7. Can one learn to like exercising? "Joyful Movement" is the key, isn't it? I do like to walk with my friend Pam--at the mall, of course. It's too damnhot otherwise until October. What else might be "Joyful Movement" for me? Hmmm, dance lessons. Riding my bike (when it gets cooler). I wonder if I'd use a Wii -- they look kinda fun. InterPlay, for sure; I need to find a group.

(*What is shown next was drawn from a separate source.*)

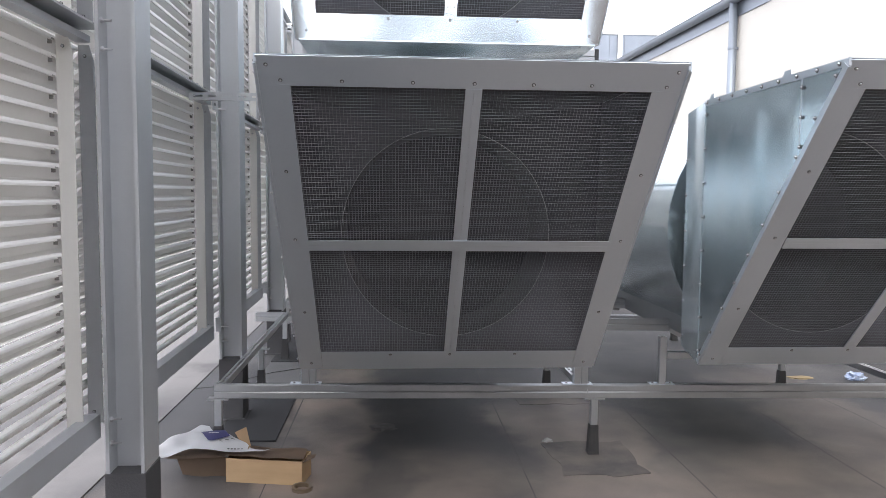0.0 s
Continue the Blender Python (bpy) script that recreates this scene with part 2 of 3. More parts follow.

8. Prioritizing Centering Prayer in my life. I'm meeting with a group of wonderful friends each Wednesday, but I'd like to have a group meet at my church as well on another day of the week. Since reading Centering Prayer and the Inner Life, I find myself really drawn to this spiritual discipline.

Well, we shall see...

Friday, July 16, 2010

What's happening

The 2-week intensive class is finished.  Whew!  This was definitely the best class I've taught--everything about it for me felt authentic.  I'm still a neophyte professor and can see where I need to improve on some technicalities in teaching, but the main thing is that I felt the class learned some important things and that the students were really engaged.  I'm grateful for that!  I told them today as the class ended that I felt hopeful for the future of the church, knowing that they were going to be part of that.  They really did seem committed and thoughtful, and that was so good to see....Anyway, I'm breathing easier tonight -- no more getting up at 4:30 a.m.!  woo-hoo!  Tomorrow I am sleeping in!

David and I went out to dinner tonight--he's good at helping me celebrate things!

Tomorrow I start grading papers and that's going to take a very l-o-n-g time.  Still, I'm looking forward to returning to church on Sunday; eager to get busy there again.

Things are happening on the homefront, too. We're getting a new roof, and we're refinancing for 4.25%, down from 6.75%, so we're pretty excited about that.

David's riding again tomorrow morning -- just a 40 mile ride, which is easy for him.  College girl is coming for a visit--she wants to ride bicycles with her dad later in the day.
And week-after-next is vacation!  Yippee!